Verlieb dich nicht in einen Flüchtling. Oder verlieb dich in ihn, wenn du in einem Haus des Wartens leben willst: Ein Morgen mit Nachrichtensendungen. Plötzliches Weinen ohne Grund. Ein verrückter Tanz nach einem Sieg, dessen Bedeutung du nicht verstehen wirst. Ein Sieg für ein paar Männer, zwei Gewehre, in einer kleinen Gasse, der Spielstätte seiner Kindheit. Verlieb dich in ihn, wenn du die Ortszeiten der Städte der Welt kennen lernen willst. Er prägt sie sich ein, um zu wissen, ob seine über die ganze Welt verstreuen Brüder und Freunde gerade aufgewacht sind oder ob sich bei ihnen der Tag schon dem Abend zuneigt.

Wenn du ihn liebst, lässt du seine Gesichtszüge vielleicht wieder auf seinem von Karten verhüllten Gesicht erscheinen. Oder du findest einen Rest Erde von seiner Reise, in der neue Träume sprießen können. Träume, die weit über die Rettung aus der Heimat hinaus gehen. Träume, die eine Vorstellung des Möglichen und des Unmöglichen zurückholen.
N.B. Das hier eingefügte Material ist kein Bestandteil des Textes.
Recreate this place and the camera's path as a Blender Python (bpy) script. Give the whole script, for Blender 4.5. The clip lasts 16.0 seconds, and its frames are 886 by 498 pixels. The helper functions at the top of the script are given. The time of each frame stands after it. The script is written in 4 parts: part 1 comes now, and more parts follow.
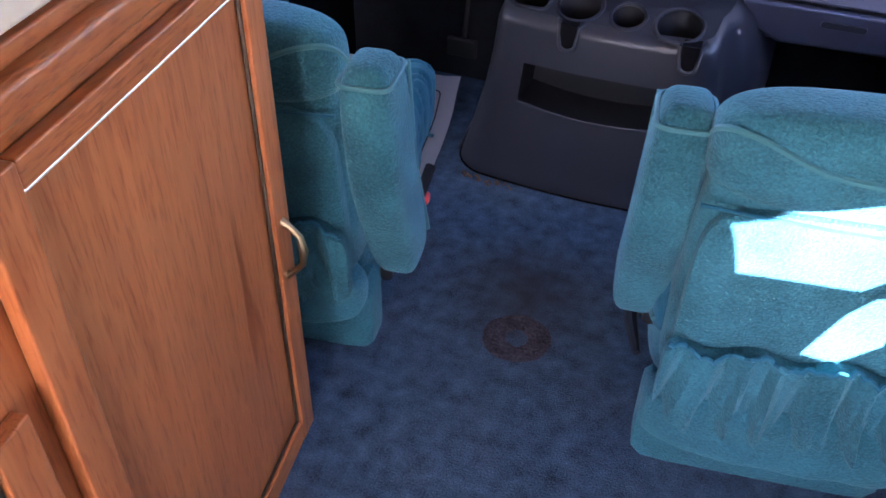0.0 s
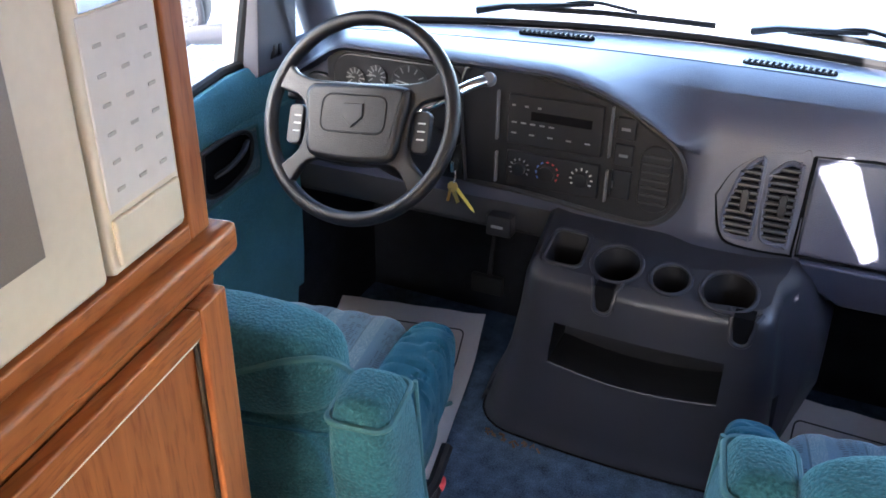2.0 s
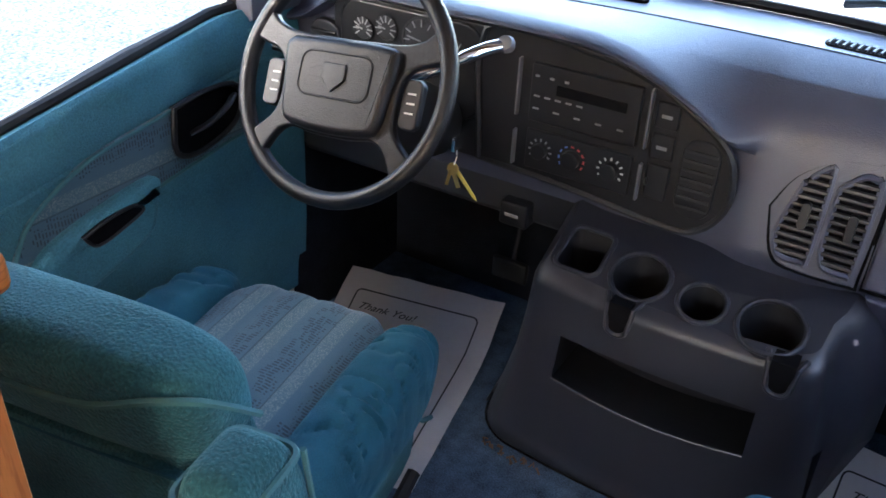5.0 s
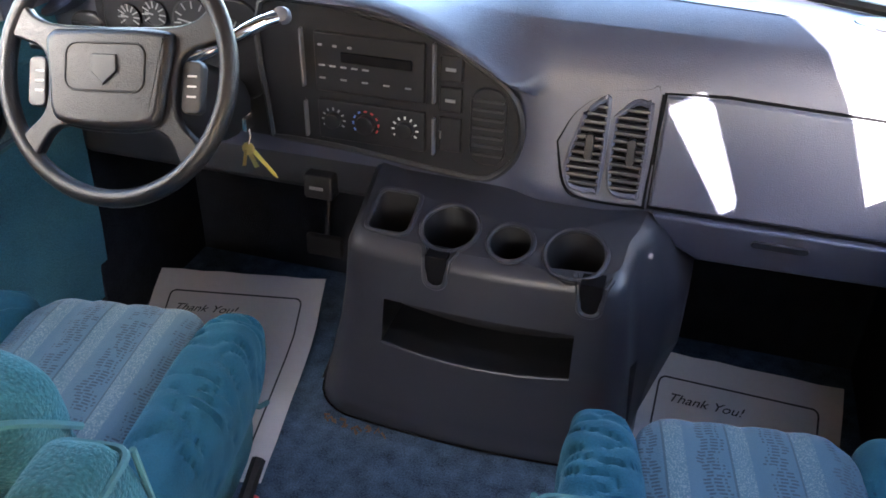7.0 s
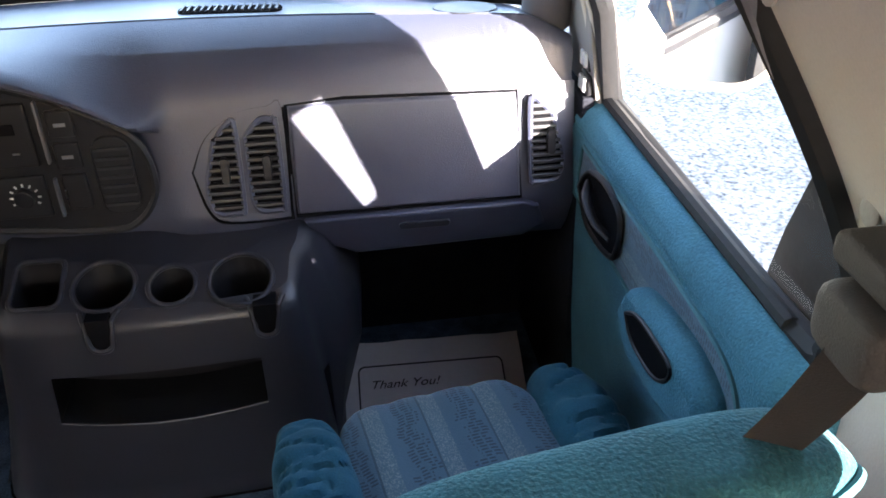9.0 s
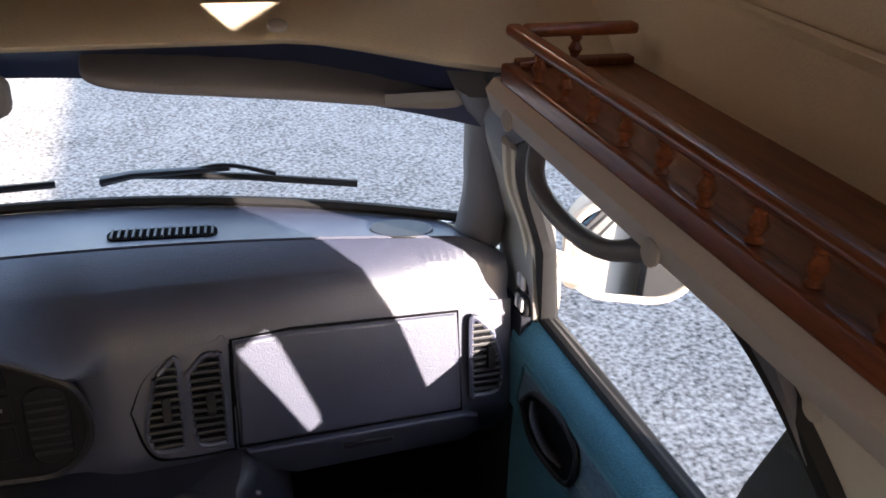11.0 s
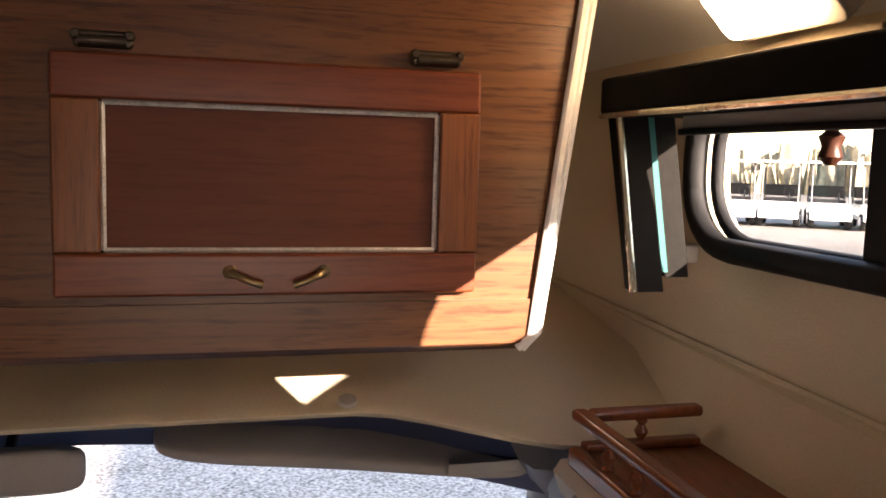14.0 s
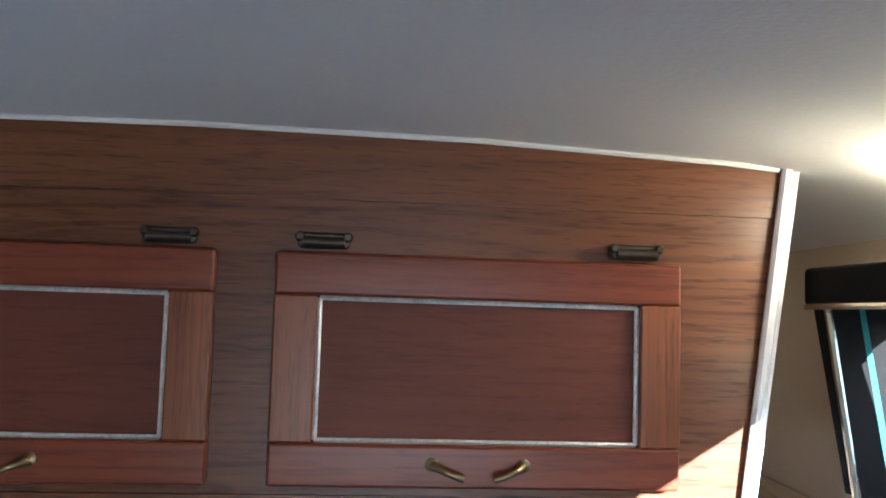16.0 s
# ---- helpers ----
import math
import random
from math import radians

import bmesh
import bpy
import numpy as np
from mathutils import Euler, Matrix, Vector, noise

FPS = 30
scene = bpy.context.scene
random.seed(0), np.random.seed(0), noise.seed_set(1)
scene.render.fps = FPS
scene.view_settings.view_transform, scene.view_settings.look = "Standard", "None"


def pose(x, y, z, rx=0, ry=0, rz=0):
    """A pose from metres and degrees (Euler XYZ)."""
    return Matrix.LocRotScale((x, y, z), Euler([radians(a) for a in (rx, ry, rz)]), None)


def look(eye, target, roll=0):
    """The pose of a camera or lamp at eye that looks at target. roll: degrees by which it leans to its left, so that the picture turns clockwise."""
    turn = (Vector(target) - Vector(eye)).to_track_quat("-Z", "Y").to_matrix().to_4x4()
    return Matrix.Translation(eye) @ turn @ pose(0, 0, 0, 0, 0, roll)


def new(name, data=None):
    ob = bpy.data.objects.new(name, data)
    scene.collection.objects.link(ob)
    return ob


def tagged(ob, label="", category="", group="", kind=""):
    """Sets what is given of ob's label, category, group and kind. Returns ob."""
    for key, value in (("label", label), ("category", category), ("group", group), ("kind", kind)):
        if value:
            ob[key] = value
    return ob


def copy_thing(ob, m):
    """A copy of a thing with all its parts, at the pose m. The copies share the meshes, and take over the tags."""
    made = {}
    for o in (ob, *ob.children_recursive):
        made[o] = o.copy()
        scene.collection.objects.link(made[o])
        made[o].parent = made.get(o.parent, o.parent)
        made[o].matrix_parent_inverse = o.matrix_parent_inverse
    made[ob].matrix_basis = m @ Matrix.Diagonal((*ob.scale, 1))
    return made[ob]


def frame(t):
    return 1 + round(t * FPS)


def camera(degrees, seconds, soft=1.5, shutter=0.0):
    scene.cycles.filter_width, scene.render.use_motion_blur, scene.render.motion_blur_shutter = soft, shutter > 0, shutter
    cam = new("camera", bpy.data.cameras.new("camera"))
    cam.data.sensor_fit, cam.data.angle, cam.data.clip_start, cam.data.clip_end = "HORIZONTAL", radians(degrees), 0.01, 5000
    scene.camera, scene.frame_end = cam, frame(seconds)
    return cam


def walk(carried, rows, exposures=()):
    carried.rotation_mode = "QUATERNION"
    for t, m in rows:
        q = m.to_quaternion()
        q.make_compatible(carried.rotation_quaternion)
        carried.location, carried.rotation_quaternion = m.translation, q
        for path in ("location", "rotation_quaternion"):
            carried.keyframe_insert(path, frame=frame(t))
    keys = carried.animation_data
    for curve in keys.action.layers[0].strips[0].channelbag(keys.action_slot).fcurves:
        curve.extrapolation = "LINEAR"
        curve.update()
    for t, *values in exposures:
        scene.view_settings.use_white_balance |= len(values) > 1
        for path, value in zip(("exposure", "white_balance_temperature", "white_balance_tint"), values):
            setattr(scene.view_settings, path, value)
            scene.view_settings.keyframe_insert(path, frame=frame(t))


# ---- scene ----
cam = camera(54.5, 16.0, soft=1.7)
PATH = [
    (0, (0.489, 1.25, 1.386), (-0.093, 2.693, 0.129), 1.0),
    (0.5, (0.478, 1.282, 1.387), (-0.178, 2.75, 0.198), 1.0),
    (1, (0.415, 1.386, 1.408), (-0.279, 2.901, 0.302), 0.9),
    (1.5, (0.385, 1.467, 1.416), (-0.335, 3.031, 0.398), 0.5),
    (2, (0.385, 1.547, 1.442), (-0.35, 3.159, 0.513), 0.7),
    (2.5, (0.417, 1.642, 1.467), (-0.357, 3.276, 0.612), 0.6),
    (3, (0.439, 1.713, 1.439), (-0.433, 3.315, 0.62), 1.1),
    (3.5, (0.449, 1.775, 1.416), (-0.488, 3.323, 0.565), 1.8),
    (4, (0.417, 1.848, 1.409), (-0.496, 3.337, 0.435), 2.2),
    (4.2, (0.408, 1.879, 1.411), (-0.49, 3.338, 0.379), 2.3),
    (6.3, (0.409, 1.886, 1.387), (-0.35, 3.4, 0.323), 2.5),
    (6.5, (0.408, 1.887, 1.391), (-0.277, 3.431, 0.32), 2.1),
    (7, (0.425, 1.872, 1.385), (-0.051, 3.487, 0.306), 1.1),
    (7.5, (0.441, 1.868, 1.383), (0.176, 3.523, 0.291), 0.3),
    (8, (0.45, 1.867, 1.382), (0.369, 3.533, 0.278), -0.5),
    (8.5, (0.476, 1.858, 1.389), (0.562, 3.528, 0.292), -1.0),
    (9, (0.481, 1.858, 1.402), (0.702, 3.543, 0.346), -1.3),
    (9.2, (0.475, 1.858, 1.406), (0.736, 3.557, 0.384), -1.5),
    (11.3, (0.307, 2.026, 1.667), (0.932, 3.726, 0.817), 3.1),
    (11.5, (0.313, 2.029, 1.663), (0.944, 3.752, 0.868), 3.2),
    (12, (0.314, 2.033, 1.679), (0.958, 3.801, 1.002), 2.9),
    (12.5, (0.309, 2.032, 1.699), (0.956, 3.837, 1.132), 2.5),
    (13, (0.301, 2.033, 1.716), (0.943, 3.871, 1.259), 2.2),
    (13.5, (0.292, 2.029, 1.724), (0.895, 3.908, 1.396), 1.8),
    (14, (0.289, 2.023, 1.732), (0.822, 3.94, 1.521), 1.6),
    (14.5, (0.275, 2.021, 1.744), (0.75, 3.96, 1.629), 1.5),
    (15, (0.278, 2.023, 1.744), (0.667, 3.985, 1.734), 1.5),
    (15.5, (0.256, 2.025, 1.752), (0.574, 3.997, 1.837), 1.6),
    (16, (0.226, 2.026, 1.765), (0.419, 4.011, 1.92), 1.8),
]
EXPOSURES = [(0, 4.6, 5350, 31), (0.5, 4.6, 5300, 28), (1.5, 4.75, 5600, 20), (2.4, 4.0, 6200, 15), (3.0, 3.2, 6300, 14), (3.5, 3.25, 6300, 14), (4.2, 3.7, 6100, 16), (6.3, 4.8, 6300, 16), (8.0, 4.85, 6400, 16), (9.2, 3.75, 6600, 16), (11.3, 2.75, 6900, 20), (12.5, 2.55, 7000, 25), (13.5, 3.15, 7900, 25), (15.0, 2.9, 5600, 11), (15.5, 3.0, 5100, 7), (16.0, 3.8, 4900, 4)]
walk(cam, [(t, look(eye, target, roll)) for t, eye, target, roll in PATH], EXPOSURES)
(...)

Wenn es passiert und du dich in einen Flüchtling verliebst, wirst du erfahren, dass es Dinge gibt, die wie Luft sind: Heimat, Zugehörigkeit, Sicherheit, Träume. Wir nehmen sie als gegeben, als verfügbar hin, bis wir ertrinken oder flüchten. Nur die Ertrunkenen kennen den Schmerz über den Verlust der Luft. Nur die Flüchtlinge und du, falls du dich in einen von ihnen verliebst, kennt den Schmerz über den Verlust der Heimat.